--- Problem details ---
Select the lines that contain "Blender" and copy each of them.

--- Exercise materials ---

--- begin ---

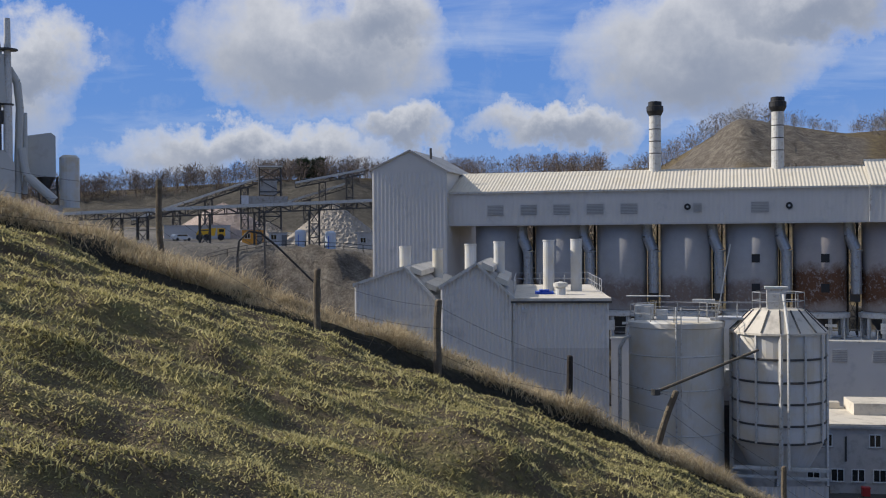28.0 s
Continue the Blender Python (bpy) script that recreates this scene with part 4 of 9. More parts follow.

--- end ---
--- begin ---

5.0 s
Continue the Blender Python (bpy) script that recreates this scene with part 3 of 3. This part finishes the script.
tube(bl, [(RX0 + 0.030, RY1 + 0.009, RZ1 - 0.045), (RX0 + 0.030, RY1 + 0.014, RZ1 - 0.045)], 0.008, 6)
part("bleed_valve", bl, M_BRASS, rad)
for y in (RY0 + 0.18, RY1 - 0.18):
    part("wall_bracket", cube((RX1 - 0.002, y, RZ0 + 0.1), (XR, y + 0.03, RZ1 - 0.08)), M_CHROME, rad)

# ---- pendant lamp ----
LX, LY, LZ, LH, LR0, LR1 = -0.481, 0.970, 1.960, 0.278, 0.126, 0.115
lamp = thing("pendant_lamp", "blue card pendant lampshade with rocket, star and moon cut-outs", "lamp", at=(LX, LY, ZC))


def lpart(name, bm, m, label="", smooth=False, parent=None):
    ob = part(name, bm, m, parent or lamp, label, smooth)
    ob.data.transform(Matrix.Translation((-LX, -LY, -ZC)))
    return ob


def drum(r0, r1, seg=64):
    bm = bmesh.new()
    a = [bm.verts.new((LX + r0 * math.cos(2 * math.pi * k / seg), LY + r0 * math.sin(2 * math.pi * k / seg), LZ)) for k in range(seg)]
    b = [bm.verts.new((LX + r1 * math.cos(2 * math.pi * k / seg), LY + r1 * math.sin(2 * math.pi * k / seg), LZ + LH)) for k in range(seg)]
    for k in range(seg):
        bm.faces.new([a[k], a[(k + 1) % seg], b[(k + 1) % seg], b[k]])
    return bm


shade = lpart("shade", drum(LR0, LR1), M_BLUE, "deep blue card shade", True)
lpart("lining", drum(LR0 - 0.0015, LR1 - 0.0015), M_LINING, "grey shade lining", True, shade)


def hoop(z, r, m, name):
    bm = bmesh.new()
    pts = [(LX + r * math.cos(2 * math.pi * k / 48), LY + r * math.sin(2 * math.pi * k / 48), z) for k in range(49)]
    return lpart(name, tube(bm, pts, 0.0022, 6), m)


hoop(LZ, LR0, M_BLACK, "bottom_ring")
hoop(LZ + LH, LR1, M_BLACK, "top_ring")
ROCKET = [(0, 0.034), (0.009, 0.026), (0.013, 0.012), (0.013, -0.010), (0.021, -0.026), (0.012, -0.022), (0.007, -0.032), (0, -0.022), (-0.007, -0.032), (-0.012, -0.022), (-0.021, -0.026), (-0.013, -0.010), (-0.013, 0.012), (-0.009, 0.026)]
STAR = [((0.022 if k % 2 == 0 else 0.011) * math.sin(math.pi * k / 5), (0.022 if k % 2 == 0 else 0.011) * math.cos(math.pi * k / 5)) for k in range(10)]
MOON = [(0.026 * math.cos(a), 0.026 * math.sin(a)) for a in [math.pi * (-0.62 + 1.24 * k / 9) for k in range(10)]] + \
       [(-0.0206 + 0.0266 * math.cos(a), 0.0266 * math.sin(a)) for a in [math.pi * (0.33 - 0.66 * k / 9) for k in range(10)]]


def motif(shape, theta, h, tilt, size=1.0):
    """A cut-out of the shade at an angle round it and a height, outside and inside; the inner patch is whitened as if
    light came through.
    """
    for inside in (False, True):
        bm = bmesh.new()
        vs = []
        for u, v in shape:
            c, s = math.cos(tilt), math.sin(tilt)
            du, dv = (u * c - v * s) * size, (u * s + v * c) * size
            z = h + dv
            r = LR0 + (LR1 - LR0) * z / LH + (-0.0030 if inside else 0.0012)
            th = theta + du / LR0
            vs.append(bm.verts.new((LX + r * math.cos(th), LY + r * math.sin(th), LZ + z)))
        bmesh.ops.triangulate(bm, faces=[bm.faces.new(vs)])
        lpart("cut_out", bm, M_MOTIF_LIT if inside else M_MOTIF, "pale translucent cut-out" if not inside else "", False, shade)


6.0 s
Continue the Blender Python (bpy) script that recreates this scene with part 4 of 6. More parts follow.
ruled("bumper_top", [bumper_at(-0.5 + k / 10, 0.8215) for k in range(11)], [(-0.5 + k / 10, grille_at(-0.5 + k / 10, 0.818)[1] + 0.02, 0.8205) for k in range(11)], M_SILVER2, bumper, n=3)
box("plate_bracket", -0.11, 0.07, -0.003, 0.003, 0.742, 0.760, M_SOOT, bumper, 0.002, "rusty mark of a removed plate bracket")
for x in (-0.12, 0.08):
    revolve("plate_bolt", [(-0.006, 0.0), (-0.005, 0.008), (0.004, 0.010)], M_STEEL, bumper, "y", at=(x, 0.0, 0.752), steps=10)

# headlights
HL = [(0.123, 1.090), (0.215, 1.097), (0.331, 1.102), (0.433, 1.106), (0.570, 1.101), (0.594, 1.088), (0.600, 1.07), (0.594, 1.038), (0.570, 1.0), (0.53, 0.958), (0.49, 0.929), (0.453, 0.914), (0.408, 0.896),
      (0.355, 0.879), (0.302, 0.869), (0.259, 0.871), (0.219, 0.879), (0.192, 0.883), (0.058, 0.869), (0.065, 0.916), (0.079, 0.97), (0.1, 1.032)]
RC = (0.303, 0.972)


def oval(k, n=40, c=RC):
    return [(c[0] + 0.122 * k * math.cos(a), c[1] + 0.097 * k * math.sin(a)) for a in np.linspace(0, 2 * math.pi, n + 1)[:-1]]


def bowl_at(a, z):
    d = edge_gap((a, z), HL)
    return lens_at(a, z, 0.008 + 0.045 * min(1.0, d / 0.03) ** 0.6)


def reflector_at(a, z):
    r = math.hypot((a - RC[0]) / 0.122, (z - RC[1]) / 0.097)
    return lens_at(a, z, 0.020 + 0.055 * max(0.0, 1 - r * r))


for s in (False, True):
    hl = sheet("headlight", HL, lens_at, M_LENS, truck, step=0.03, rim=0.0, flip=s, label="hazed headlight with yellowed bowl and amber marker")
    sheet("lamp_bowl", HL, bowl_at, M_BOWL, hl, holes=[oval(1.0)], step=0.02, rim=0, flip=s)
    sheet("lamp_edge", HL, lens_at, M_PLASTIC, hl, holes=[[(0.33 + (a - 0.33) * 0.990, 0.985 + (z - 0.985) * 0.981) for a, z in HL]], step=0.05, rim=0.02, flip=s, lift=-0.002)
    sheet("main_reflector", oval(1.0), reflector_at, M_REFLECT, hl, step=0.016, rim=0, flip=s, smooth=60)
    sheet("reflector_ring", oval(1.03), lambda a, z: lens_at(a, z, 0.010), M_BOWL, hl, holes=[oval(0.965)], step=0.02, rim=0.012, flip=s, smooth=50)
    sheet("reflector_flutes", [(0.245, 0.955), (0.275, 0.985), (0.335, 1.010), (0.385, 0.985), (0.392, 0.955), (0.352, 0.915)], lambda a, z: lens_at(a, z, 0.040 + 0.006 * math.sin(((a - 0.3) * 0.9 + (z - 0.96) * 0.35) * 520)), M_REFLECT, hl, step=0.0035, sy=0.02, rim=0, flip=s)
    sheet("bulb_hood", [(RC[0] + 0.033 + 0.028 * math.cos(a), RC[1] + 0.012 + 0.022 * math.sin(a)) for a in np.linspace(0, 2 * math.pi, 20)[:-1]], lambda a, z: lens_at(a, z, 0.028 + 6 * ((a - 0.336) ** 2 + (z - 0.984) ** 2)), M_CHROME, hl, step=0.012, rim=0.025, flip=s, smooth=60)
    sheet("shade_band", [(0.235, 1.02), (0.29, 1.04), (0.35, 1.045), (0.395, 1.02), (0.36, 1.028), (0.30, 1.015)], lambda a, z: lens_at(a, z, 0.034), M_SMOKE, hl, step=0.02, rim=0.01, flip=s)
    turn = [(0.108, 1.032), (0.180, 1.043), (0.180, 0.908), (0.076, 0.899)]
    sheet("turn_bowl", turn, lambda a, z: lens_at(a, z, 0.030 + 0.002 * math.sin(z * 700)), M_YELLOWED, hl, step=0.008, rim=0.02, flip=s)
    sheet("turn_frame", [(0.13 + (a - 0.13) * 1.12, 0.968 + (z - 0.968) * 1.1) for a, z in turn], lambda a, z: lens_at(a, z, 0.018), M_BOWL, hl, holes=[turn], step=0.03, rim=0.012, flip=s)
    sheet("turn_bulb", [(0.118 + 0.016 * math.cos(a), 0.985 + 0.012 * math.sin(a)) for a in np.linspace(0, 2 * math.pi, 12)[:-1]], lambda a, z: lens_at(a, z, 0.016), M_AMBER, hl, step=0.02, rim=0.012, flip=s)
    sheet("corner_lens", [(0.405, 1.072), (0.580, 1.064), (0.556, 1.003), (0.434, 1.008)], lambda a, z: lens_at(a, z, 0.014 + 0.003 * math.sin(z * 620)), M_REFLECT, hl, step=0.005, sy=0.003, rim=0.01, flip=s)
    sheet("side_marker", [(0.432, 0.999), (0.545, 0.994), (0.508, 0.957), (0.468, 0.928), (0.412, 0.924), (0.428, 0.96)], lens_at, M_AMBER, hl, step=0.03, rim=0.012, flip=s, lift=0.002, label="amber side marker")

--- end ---
--- begin ---

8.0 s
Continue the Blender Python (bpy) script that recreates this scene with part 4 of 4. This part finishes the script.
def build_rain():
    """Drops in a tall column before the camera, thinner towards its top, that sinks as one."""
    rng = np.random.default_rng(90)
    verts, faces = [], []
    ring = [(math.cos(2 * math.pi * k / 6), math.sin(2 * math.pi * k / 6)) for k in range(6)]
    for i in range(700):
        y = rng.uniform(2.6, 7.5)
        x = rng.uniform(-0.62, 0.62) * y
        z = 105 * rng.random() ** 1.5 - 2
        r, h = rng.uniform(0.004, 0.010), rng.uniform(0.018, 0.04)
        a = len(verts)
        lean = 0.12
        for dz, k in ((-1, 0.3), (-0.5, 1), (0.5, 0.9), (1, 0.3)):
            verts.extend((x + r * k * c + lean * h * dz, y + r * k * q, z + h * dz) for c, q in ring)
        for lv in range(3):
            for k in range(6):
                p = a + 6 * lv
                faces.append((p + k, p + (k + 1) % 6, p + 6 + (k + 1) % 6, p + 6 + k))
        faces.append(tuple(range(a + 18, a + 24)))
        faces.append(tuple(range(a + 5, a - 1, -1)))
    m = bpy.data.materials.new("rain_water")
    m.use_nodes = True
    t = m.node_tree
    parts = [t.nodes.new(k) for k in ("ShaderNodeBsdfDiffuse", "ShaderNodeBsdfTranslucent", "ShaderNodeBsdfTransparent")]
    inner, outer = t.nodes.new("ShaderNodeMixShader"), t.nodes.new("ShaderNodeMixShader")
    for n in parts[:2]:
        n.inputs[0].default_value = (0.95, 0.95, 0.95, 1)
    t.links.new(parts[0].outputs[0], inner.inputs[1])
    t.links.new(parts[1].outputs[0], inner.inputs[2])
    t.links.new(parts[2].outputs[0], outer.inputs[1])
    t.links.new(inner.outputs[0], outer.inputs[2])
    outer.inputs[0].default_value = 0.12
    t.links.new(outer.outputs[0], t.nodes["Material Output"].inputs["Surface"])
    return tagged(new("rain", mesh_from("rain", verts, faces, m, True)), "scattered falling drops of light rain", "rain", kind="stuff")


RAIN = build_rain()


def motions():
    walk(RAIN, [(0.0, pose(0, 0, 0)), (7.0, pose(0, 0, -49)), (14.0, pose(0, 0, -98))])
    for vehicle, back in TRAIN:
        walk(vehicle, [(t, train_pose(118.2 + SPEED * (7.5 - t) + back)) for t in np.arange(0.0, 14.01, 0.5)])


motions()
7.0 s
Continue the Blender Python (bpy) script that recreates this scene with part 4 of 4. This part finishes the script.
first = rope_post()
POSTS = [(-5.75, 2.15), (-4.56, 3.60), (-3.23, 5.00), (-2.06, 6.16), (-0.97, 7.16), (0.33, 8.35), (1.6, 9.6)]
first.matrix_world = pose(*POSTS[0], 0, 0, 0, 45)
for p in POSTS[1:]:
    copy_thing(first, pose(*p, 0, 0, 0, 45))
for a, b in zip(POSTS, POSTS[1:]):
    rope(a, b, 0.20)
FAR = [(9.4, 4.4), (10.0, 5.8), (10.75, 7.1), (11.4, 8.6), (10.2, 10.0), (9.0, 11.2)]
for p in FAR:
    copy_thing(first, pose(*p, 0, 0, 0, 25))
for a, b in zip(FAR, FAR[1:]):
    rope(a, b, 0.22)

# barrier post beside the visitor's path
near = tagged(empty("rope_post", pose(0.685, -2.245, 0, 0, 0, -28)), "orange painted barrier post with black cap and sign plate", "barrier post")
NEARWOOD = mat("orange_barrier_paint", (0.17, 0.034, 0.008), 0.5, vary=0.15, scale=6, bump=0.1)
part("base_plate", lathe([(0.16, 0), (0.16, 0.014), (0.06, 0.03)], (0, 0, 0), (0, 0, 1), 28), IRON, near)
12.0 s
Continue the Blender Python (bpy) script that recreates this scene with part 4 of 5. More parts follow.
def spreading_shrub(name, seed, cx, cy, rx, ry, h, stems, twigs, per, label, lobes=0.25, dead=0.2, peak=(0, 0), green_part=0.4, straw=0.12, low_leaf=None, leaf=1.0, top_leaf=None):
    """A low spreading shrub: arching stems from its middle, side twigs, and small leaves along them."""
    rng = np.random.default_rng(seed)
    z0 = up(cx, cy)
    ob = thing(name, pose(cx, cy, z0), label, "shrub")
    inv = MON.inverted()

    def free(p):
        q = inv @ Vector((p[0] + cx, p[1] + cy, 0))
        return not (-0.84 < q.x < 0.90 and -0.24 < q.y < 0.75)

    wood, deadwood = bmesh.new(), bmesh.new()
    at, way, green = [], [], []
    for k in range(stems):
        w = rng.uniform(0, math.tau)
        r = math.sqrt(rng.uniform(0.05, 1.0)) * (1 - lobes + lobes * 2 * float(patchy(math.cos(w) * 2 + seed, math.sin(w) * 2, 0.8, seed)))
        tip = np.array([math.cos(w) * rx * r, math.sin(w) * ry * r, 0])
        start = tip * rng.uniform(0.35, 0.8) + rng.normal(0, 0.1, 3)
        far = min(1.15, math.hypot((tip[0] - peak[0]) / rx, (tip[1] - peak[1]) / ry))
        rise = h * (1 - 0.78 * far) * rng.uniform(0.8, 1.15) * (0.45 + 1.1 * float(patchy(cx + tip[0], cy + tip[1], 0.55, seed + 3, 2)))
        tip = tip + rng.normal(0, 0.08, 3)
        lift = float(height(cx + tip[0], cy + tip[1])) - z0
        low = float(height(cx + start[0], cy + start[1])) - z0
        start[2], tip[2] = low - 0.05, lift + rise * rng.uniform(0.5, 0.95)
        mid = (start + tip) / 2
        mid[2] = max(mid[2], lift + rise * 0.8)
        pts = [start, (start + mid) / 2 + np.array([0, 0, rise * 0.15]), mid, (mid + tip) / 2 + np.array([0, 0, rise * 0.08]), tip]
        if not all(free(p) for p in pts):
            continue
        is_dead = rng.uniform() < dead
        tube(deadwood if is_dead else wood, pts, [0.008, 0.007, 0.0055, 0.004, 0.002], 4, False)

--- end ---

--- Task output ---
Continue the Blender Python (bpy) script that recreates this scene with part 4 of 9. More parts follow.
Continue the Blender Python (bpy) script that recreates this scene with part 3 of 3. This part finishes the script.
Continue the Blender Python (bpy) script that recreates this scene with part 4 of 6. More parts follow.
Continue the Blender Python (bpy) script that recreates this scene with part 4 of 4. This part finishes the script.
Continue the Blender Python (bpy) script that recreates this scene with part 4 of 4. This part finishes the script.
Continue the Blender Python (bpy) script that recreates this scene with part 4 of 5. More parts follow.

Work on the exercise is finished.